====== RECORDED INFORMATION ======

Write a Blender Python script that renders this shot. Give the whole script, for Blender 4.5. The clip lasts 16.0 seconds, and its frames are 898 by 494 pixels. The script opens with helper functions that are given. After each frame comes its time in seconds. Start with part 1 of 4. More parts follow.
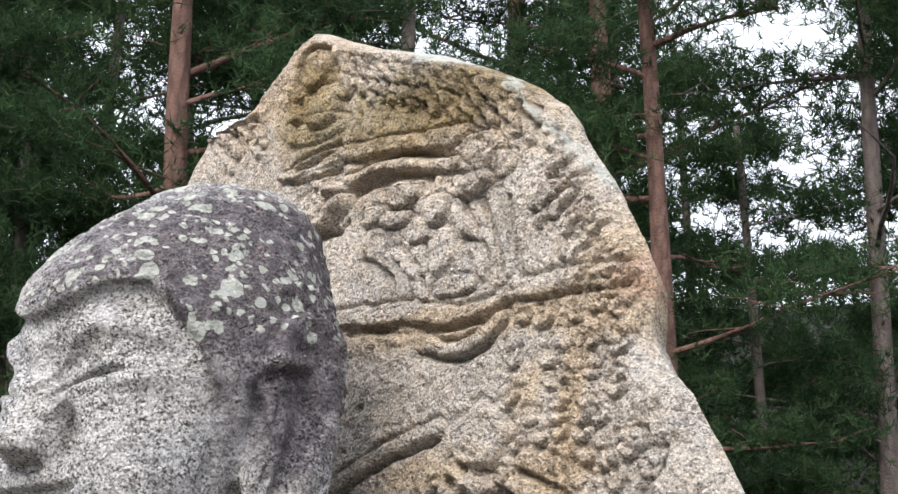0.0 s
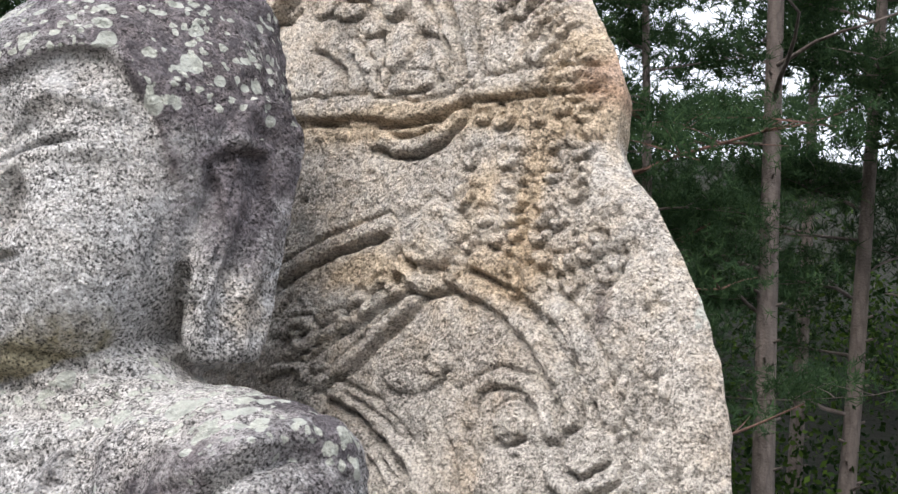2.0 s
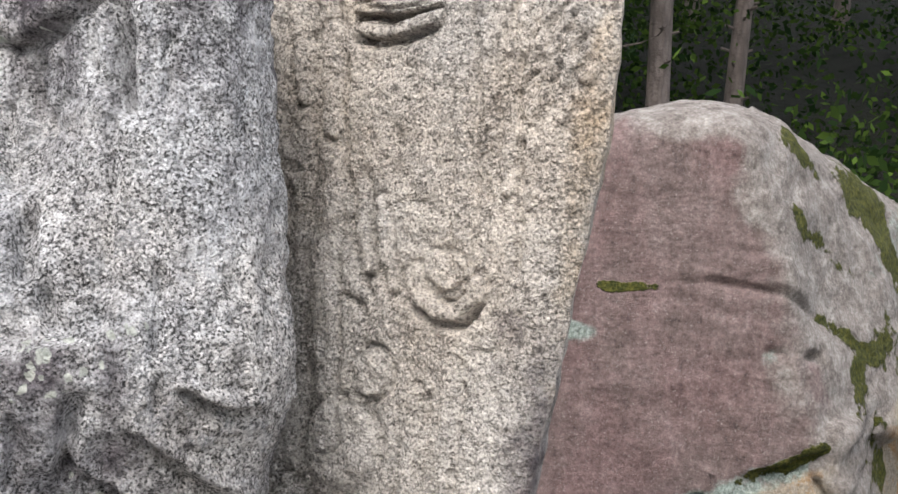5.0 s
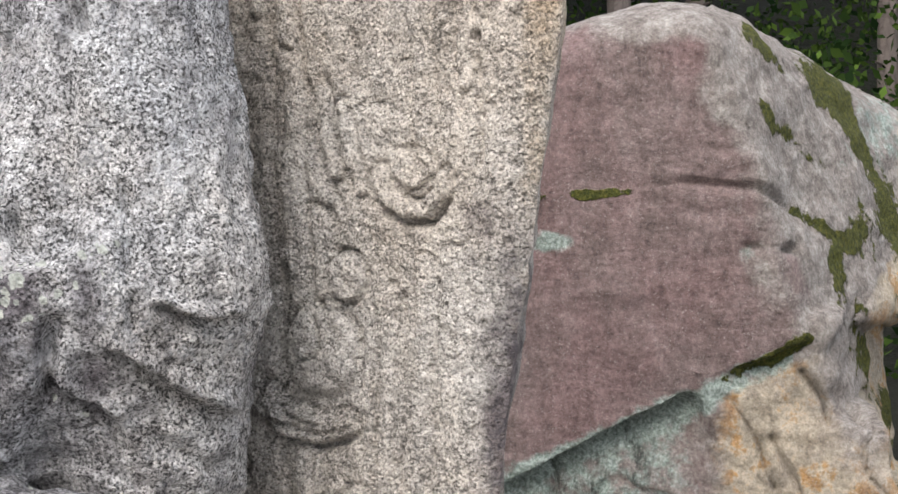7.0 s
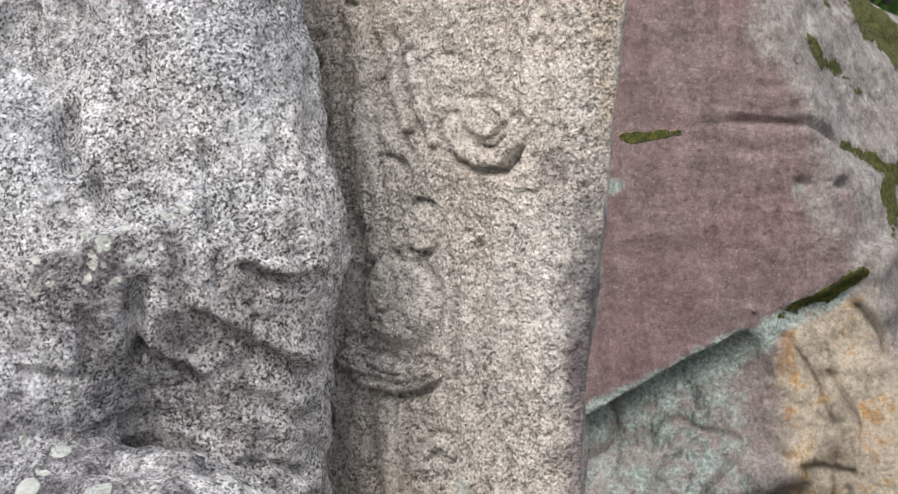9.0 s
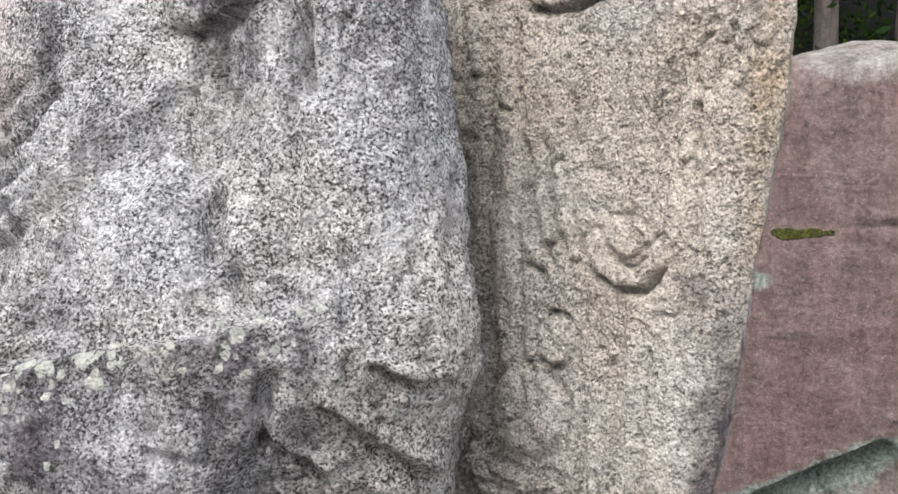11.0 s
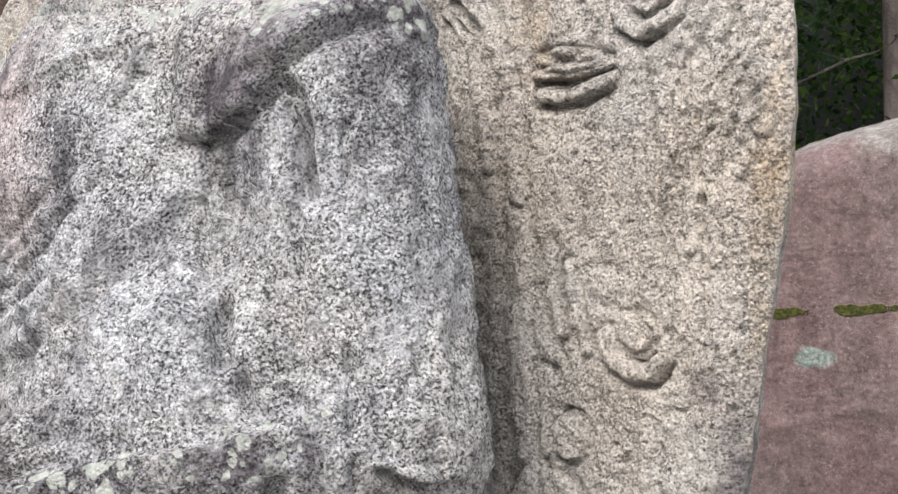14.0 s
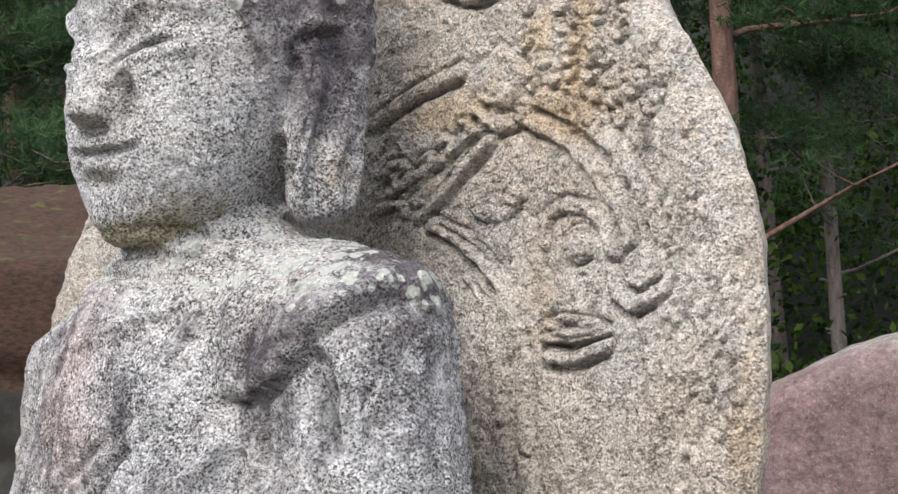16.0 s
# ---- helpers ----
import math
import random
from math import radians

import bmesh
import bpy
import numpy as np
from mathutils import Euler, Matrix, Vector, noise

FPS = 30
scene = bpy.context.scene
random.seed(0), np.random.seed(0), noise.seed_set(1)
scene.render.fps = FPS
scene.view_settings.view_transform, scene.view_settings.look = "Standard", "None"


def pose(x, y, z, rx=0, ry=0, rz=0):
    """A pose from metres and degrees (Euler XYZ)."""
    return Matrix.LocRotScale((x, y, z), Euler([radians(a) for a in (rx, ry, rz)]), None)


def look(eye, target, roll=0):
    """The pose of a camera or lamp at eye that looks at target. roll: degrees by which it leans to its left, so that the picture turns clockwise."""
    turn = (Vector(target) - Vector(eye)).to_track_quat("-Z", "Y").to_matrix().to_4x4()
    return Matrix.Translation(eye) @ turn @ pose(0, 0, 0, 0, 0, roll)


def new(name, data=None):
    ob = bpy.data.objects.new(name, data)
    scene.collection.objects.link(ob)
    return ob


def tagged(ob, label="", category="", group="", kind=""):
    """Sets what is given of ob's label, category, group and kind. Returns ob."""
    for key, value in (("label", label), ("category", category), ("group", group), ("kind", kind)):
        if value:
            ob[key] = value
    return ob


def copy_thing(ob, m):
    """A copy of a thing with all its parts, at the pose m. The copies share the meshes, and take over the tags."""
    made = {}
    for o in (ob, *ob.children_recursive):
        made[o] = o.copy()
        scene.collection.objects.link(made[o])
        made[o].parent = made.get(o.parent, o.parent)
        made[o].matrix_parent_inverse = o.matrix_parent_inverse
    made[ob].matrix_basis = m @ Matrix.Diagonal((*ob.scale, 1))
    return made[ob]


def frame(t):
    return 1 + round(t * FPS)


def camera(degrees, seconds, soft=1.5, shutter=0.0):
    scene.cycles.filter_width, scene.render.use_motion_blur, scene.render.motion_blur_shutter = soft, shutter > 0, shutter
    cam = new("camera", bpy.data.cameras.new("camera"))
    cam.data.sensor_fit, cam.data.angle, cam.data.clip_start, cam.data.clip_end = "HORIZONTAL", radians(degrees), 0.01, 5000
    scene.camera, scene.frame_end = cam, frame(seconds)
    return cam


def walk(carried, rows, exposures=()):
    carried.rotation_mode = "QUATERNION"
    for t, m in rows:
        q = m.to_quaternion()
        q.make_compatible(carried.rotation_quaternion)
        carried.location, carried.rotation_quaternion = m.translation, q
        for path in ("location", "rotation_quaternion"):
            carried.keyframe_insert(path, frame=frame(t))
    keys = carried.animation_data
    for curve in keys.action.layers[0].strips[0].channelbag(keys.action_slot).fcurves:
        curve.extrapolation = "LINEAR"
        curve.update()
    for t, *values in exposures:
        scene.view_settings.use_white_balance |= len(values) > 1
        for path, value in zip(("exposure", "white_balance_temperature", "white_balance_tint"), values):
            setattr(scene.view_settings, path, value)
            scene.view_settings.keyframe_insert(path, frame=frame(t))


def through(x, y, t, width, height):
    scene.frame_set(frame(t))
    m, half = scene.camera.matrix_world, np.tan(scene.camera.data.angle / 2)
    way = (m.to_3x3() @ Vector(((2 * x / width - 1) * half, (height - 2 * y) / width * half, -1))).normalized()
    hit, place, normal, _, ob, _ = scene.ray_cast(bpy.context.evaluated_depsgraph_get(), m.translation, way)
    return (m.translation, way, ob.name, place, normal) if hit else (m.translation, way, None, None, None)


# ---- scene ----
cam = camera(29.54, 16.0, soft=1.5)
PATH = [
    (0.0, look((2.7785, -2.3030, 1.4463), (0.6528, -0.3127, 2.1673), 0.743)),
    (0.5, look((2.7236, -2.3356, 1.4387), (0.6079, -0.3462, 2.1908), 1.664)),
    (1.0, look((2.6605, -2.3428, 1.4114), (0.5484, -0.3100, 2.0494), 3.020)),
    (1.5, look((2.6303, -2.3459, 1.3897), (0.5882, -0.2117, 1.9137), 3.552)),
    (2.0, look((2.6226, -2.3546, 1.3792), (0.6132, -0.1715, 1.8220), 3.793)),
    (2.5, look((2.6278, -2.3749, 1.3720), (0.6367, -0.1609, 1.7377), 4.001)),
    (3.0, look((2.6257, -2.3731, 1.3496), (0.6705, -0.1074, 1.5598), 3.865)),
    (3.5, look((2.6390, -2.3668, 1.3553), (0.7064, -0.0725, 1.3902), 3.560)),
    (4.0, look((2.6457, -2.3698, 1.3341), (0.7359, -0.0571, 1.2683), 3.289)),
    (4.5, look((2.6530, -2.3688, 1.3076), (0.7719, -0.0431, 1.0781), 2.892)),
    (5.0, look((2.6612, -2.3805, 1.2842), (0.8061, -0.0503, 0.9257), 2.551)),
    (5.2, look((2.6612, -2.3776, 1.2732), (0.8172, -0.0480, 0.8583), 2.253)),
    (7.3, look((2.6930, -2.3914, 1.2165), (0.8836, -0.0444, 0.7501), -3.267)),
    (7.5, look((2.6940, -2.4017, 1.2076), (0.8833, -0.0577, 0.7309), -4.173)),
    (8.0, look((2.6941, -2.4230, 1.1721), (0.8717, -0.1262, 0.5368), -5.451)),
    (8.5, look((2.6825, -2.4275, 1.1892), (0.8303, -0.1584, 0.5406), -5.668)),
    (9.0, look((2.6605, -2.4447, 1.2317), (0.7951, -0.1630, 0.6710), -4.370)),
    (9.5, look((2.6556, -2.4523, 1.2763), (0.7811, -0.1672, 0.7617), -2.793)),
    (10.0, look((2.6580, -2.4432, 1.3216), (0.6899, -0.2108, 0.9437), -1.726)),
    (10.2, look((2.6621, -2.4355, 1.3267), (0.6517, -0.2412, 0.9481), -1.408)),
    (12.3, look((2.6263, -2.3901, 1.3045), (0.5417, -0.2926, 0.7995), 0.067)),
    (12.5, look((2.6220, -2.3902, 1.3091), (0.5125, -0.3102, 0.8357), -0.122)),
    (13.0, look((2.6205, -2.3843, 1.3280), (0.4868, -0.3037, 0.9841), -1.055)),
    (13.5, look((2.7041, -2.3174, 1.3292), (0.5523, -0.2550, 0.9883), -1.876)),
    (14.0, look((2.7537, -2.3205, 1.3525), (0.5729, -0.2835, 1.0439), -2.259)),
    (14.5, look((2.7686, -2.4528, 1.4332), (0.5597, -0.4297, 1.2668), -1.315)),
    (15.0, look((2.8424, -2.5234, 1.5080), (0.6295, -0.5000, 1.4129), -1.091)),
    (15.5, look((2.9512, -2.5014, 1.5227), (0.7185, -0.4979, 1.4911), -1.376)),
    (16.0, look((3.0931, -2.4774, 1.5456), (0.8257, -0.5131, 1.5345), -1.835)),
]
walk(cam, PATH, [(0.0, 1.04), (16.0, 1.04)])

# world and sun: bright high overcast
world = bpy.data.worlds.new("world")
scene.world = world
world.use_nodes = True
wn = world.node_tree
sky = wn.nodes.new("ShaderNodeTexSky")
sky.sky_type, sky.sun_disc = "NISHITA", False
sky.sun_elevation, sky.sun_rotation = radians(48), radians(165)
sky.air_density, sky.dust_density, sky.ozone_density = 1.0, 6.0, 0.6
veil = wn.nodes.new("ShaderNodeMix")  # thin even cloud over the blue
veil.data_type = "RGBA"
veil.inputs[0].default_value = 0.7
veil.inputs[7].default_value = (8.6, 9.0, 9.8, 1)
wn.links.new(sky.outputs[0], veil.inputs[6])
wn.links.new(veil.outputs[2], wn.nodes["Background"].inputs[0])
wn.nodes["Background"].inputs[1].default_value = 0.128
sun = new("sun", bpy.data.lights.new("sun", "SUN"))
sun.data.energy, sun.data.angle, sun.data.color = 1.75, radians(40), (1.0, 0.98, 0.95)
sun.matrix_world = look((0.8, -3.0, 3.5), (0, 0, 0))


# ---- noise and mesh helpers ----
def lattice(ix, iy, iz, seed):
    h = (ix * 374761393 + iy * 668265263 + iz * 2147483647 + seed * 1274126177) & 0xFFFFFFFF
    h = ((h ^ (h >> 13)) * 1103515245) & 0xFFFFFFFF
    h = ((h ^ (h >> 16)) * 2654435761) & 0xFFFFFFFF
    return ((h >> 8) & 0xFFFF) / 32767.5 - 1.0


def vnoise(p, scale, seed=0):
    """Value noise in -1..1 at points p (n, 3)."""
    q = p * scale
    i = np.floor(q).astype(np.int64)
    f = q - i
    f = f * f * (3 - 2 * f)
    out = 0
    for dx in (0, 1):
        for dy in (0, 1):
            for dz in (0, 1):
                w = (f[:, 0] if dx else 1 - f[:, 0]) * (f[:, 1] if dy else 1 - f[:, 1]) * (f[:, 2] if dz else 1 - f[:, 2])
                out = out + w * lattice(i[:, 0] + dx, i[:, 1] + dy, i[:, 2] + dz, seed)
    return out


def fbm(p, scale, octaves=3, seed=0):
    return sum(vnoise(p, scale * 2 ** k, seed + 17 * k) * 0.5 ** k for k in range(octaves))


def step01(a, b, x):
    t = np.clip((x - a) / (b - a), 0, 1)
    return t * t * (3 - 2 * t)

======

Exactly as written, please give again the lines from the beginning of the listing through the line containing "scene = bpy.context.scene", inclusive, without any pictures.

• _ANSWER_:
Write a Blender Python script that renders this shot. Give the whole script, for Blender 4.5. The clip lasts 16.0 seconds, and its frames are 898 by 494 pixels. The script opens with helper functions that are given. After each frame comes its time in seconds. Start with part 1 of 4. More parts follow.
0.0 s
2.0 s
5.0 s
7.0 s
9.0 s
11.0 s
14.0 s
16.0 s
# ---- helpers ----
import math
import random
from math import radians

import bmesh
import bpy
import numpy as np
from mathutils import Euler, Matrix, Vector, noise

FPS = 30
scene = bpy.context.scene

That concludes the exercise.